I would hope that the soon to be very public "he said-she said" Matos-McGreevey war does not leave America with an ugly and false view of the millions of men and women who have struggled with a closet marriage and its aftermath, both the good and the bad.

One of the most distressing and complex aspects of the Closet for gay men and women who were in a straight marriage is the anguish caused to the straight ex-spouse by the "coming out" process.

Coming out for a married man or woman with any sense of dignity, decency and compassion is a process that must account for the pride, dignity, privacy and rights of an ex-spouse. It's one thing to speak publicly of the joys and successes of that relationship, but it is quite another to detail it's failures and problems--especially without the consent of the ex-spouse.

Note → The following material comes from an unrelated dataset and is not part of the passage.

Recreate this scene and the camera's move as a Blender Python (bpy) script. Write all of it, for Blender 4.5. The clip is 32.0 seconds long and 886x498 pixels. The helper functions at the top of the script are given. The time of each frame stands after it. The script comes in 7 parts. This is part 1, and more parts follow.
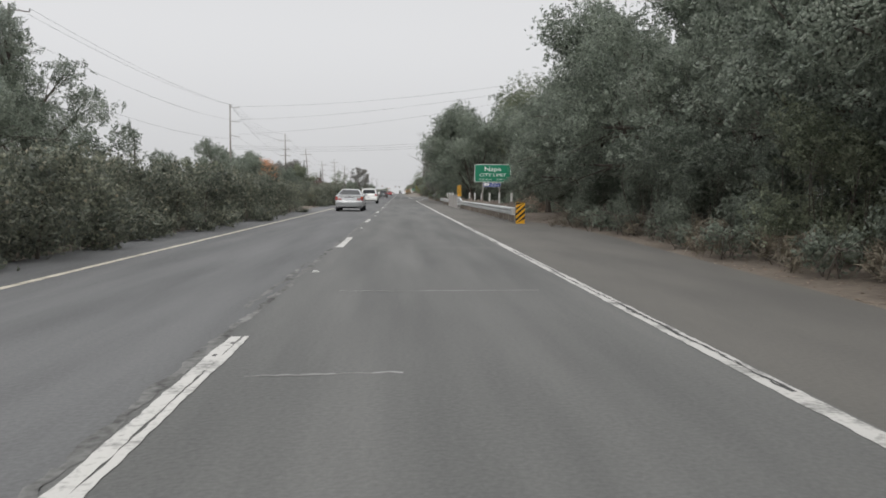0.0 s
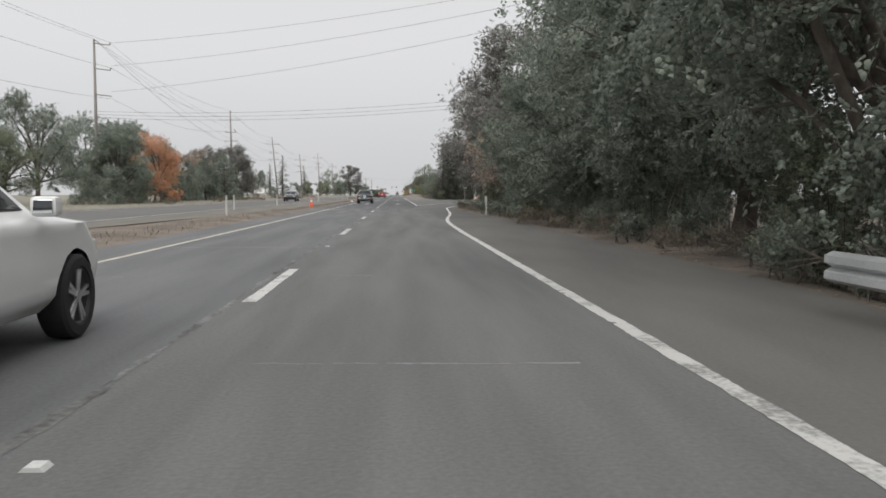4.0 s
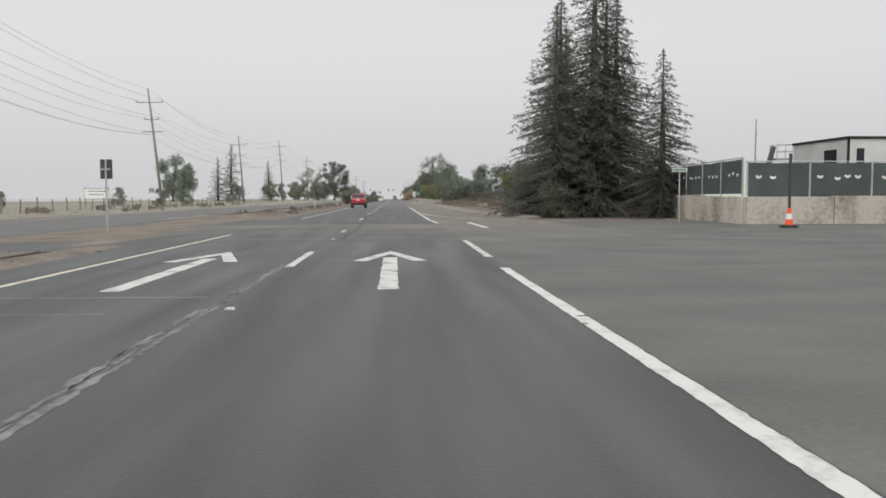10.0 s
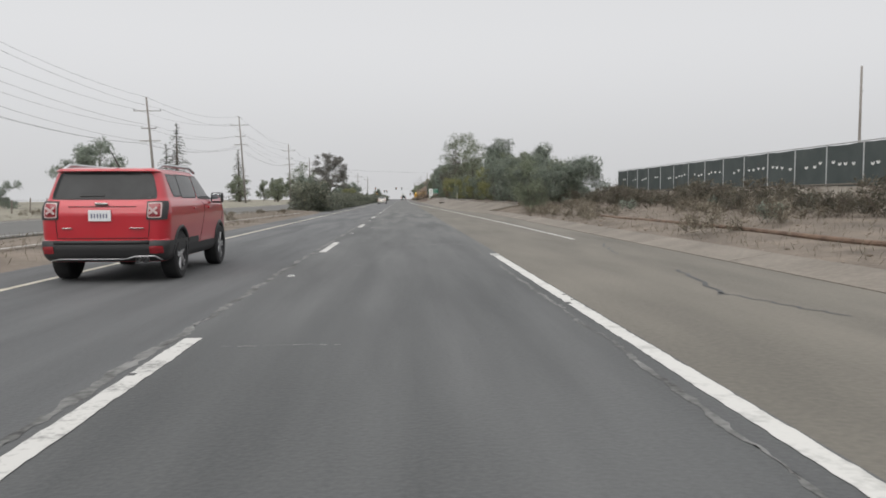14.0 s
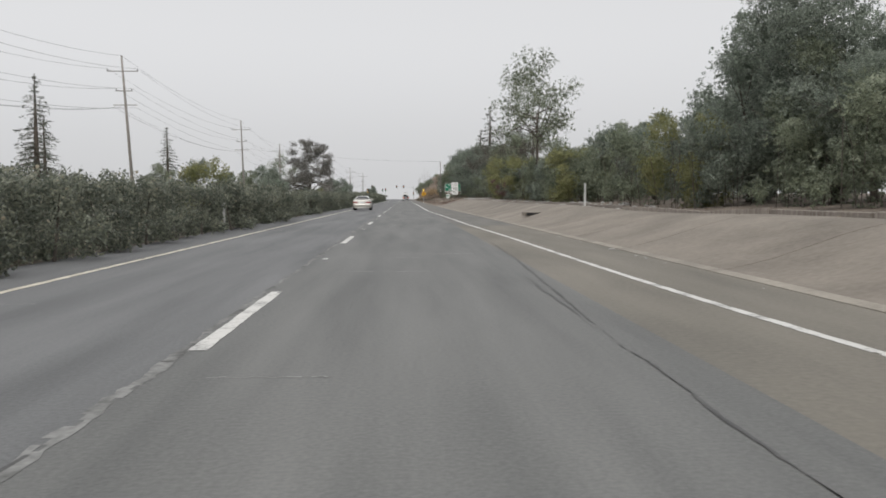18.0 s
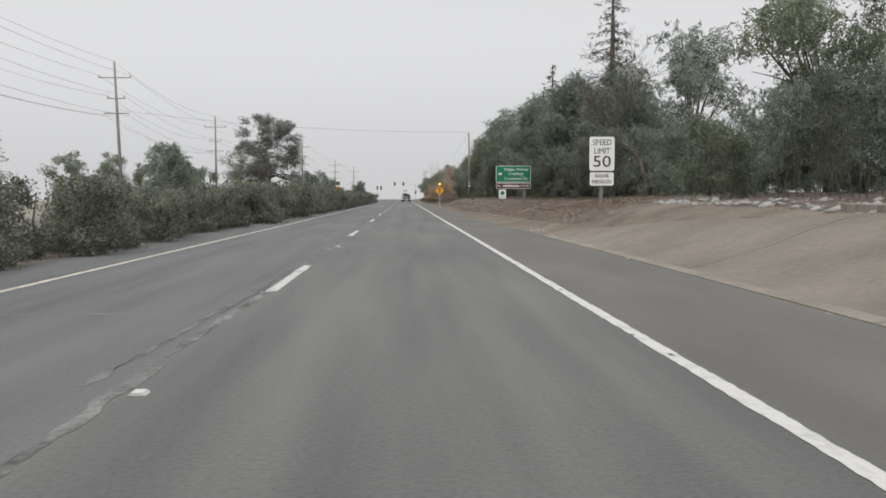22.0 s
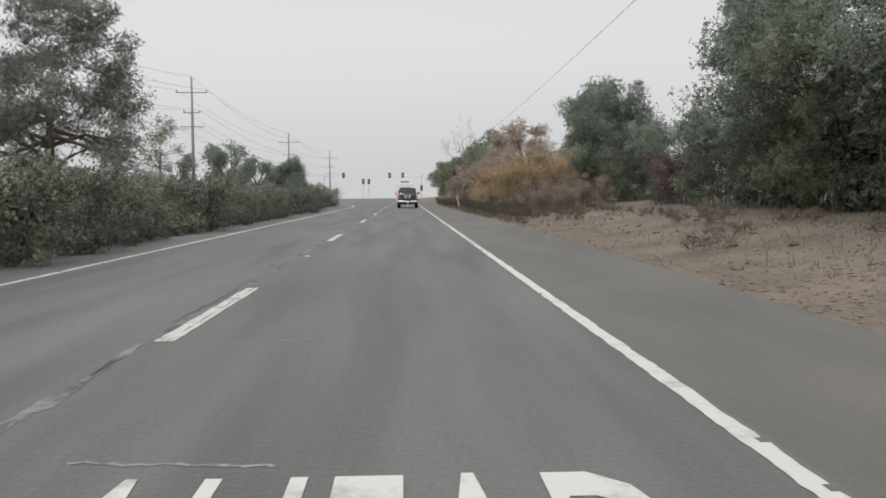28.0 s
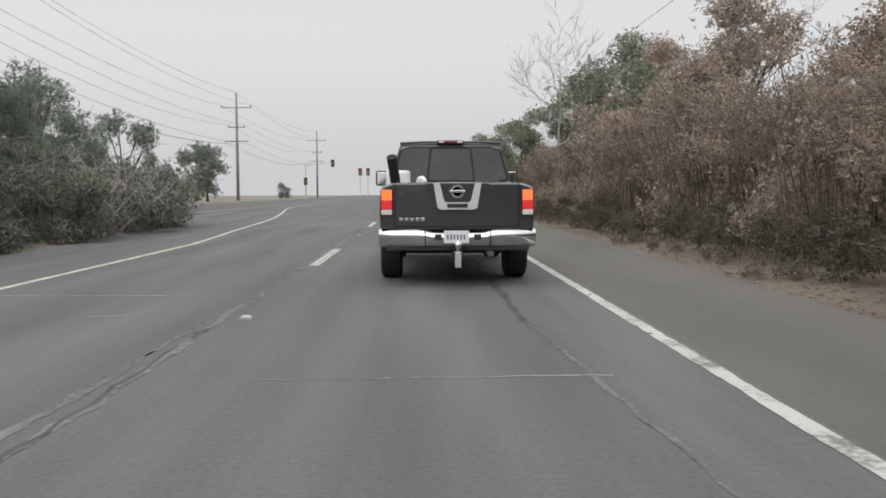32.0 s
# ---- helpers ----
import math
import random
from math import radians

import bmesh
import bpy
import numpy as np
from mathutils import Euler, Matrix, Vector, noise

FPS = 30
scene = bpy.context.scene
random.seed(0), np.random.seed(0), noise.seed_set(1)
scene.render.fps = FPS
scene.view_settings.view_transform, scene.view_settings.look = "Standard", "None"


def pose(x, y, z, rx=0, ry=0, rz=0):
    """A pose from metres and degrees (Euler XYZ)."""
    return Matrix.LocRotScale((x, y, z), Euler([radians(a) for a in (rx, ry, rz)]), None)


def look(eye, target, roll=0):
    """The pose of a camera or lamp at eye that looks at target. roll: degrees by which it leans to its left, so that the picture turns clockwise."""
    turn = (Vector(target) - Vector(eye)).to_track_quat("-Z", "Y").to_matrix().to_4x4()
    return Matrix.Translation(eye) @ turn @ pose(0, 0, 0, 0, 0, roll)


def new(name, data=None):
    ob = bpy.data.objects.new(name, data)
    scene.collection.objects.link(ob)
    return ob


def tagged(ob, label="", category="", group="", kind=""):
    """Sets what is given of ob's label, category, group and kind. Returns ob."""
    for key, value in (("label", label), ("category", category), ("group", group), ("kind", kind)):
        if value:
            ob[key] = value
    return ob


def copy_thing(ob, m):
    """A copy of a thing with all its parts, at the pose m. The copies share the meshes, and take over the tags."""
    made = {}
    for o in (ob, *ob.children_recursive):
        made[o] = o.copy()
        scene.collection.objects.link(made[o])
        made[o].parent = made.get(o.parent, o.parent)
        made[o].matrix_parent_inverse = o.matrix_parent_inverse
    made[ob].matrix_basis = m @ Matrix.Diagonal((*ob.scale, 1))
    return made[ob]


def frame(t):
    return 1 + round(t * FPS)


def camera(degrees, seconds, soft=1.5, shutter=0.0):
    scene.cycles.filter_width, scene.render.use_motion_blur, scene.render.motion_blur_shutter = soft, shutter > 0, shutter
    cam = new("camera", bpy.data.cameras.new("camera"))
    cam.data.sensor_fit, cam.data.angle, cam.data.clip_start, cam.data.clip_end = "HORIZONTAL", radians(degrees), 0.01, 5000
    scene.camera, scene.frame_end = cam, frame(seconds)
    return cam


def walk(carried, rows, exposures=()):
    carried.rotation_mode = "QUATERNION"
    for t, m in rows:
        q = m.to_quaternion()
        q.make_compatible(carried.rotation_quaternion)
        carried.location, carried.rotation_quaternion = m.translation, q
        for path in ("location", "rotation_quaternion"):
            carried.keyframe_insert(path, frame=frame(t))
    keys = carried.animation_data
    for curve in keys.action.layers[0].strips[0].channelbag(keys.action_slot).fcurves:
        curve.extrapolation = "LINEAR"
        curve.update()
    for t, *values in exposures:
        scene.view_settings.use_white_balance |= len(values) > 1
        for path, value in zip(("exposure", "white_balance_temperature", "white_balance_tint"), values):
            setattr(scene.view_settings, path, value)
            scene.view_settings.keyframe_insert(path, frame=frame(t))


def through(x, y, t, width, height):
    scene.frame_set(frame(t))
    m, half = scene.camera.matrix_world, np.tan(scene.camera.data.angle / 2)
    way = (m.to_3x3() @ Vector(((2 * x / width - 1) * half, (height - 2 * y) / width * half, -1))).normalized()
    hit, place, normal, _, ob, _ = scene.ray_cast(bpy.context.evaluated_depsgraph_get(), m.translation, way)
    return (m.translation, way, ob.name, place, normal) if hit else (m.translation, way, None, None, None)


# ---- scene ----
cam = camera(57.98, 32.0, soft=1.7)
EYE = 1.198  # height of the lens over the road
# seconds, x, y, pitch, roll, yaw
PATH = [
    (0.0, 1.31, -2.69, -4.01, -0.46, -3.12),
    (1.0, 1.27, 17.06, -3.88, -0.39, -3.34),
    (2.0, 1.41, 37.51, -3.94, -0.13, -3.28),
    (2.5, 1.49, 47.84, -3.90, -0.16, -3.39),
    (4.5, 1.66, 89.39, -3.98, -0.25, -3.29),
    (5.0, 1.70, 99.78, -4.22, 0.26, -2.95),
    (6.0, 1.73, 120.75, -4.00, 0.34, -3.14),
    (7.0, 1.75, 142.15, -3.96, 0.62, -2.78),
    (8.0, 1.66, 163.34, -3.91, 0.29, -3.08),
    (9.0, 1.69, 184.27, -3.73, 0.13, -3.48),
    (10.0, 1.84, 205.48, -3.67, 0.10, -3.47),
    (11.0, 1.92, 225.81, -3.61, -0.00, -3.31),
    (12.0, 1.83, 246.99, -3.59, 0.12, -3.10),
    (13.0, 1.72, 268.97, -3.58, -0.20, -2.90),
    (14.0, 1.78, 289.64, -3.69, 0.22, -2.87),
    (14.5, 1.78, 300.34, -3.69, -0.03, -3.23),
    (17.0, 1.76, 352.80, -3.51, -0.19, -2.88),
    (18.0, 1.61, 374.10, -3.69, 0.08, -2.76),
    (19.0, 1.45, 394.80, -3.78, 0.01, -3.10),
    (20.0, 1.50, 415.93, -3.72, -0.20, -3.46),
    (21.0, 1.59, 436.81, -3.84, 0.42, -3.57),
    (22.0, 1.69, 457.96, -3.71, 0.15, -2.75),
    (23.0, 1.54, 479.51, -3.76, -0.01, -3.18),
    (24.0, 1.64, 499.80, -3.81, 0.12, -3.53),
    (25.0, 1.80, 520.02, -3.89, -0.03, -3.67),
    (25.5, 1.83, 529.91, -3.84, -0.06, -3.80),
    (27.5, 2.01, 569.07, -3.74, -0.11, -2.96),
    (28.0, 2.02, 578.63, -3.83, 0.23, -2.66),
    (29.0, 1.95, 596.61, -3.88, -0.36, -2.47),
    (30.0, 1.79, 613.48, -3.87, -0.68, -2.50),
    (31.0, 1.77, 629.76, -3.93, -0.27, -2.01),
    (32.0, 1.71, 645.44, -4.10, 0.13, -1.77),
]
walk(cam, [(t, pose(x, y, EYE, 90 + p, r, w)) for t, x, y, p, r, w in PATH])

# ---- light: even grey overcast with fog ----
SKY = 0.73
world = bpy.data.worlds.new("overcast")
scene.world = world
world.use_nodes = True
wn, wl = world.node_tree.nodes, world.node_tree.links
sky = wn.new("ShaderNodeTexSky")
sky.sky_type, sky.sun_disc = "NISHITA", False
sky.sun_elevation, sky.sun_rotation = radians(38), radians(150)
grey = wn.new("ShaderNodeHueSaturation")
grey.inputs["Saturation"].default_value, grey.inputs["Value"].default_value = 0.1, 0.12
wl.new(sky.outputs[0], grey.inputs["Color"])
blend = wn.new("ShaderNodeMixRGB")
blend.inputs[0].default_value, blend.inputs[2].default_value = 0.93, (SKY * 0.995, SKY, SKY * 1.02, 1)
wl.new(grey.outputs[0], blend.inputs[1])
# overcast: the zenith is brighter than the sky near the horizon
wtc, wsep, wmr, wmul = wn.new("ShaderNodeTexCoord"), wn.new("ShaderNodeSeparateXYZ"), wn.new("ShaderNodeMapRange"), wn.new("ShaderNodeVectorMath")
wmr.inputs[1].default_value, wmr.inputs[2].default_value, wmr.inputs[3].default_value, wmr.inputs[4].default_value = 0.24, 1.0, 1.0, 2.05
wlow, wboth = wn.new("ShaderNodeMapRange"), wn.new("ShaderNodeMath")
wlow.inputs[1].default_value, wlow.inputs[2].default_value, wlow.inputs[3].default_value, wlow.inputs[4].default_value = 0.0, 0.2, 0.84, 1.02
wlow.interpolation_type = "SMOOTHSTEP"
wboth.operation = "MULTIPLY"
wmul.operation = "SCALE"
wl.new(wtc.outputs["Generated"], wsep.inputs[0])
wl.new(wsep.outputs["Z"], wmr.inputs[0])
wl.new(blend.outputs[0], wmul.inputs[0])
wl.new(wsep.outputs["Z"], wlow.inputs[0])
wl.new(wmr.outputs[0], wboth.inputs[0])
wl.new(wlow.outputs[0], wboth.inputs[1])
wl.new(wboth.outputs[0], wmul.inputs["Scale"])
wl.new(wmul.outputs[0], wn["Background"].inputs["Color"])
wn["Background"].inputs["Strength"].default_value = 1.0
sun = new("sun", bpy.data.lights.new("sun", "SUN"))
sun.data.energy, sun.data.angle, sun.data.color = 1.5, radians(60), (1.0, 0.97, 0.93)
sun.matrix_world = look((0, 0, 50), (14, 44, 0))


# ---- materials ----
def nodes_of(name):
    m = bpy.data.materials.new(name)
    m.use_nodes = True
    return m, m.node_tree.nodes, m.node_tree.links


def ramp(n, stops):
    r = n.new("ShaderNodeValToRGB")
    while len(r.color_ramp.elements) < len(stops):
        r.color_ramp.elements.new(0.5)
    for e, (at, c) in zip(r.color_ramp.elements, stops):
        e.position, e.color = at, (*c, 1)
    return r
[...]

The new hero of gay rights, James McGreevey, in my view, brutalized his wife. His tell-all memoir and publicity campaign was a betrayal of Mrs. McGreevey. She was exposed to wave after wave of public humiliation and invasion of her privacy.

For whatever his reasons, McGreevey's book and his media tour took precedence over the feelings, privacy and dignity of his wife and children.

The media and the gay community have thus far given James McGreevey pretty much of a free pass on this. Hopefully Oprah and Dina Matos-McGreevey will address this travesty and bring some much needed balance and understanding to the James McGreevey saga.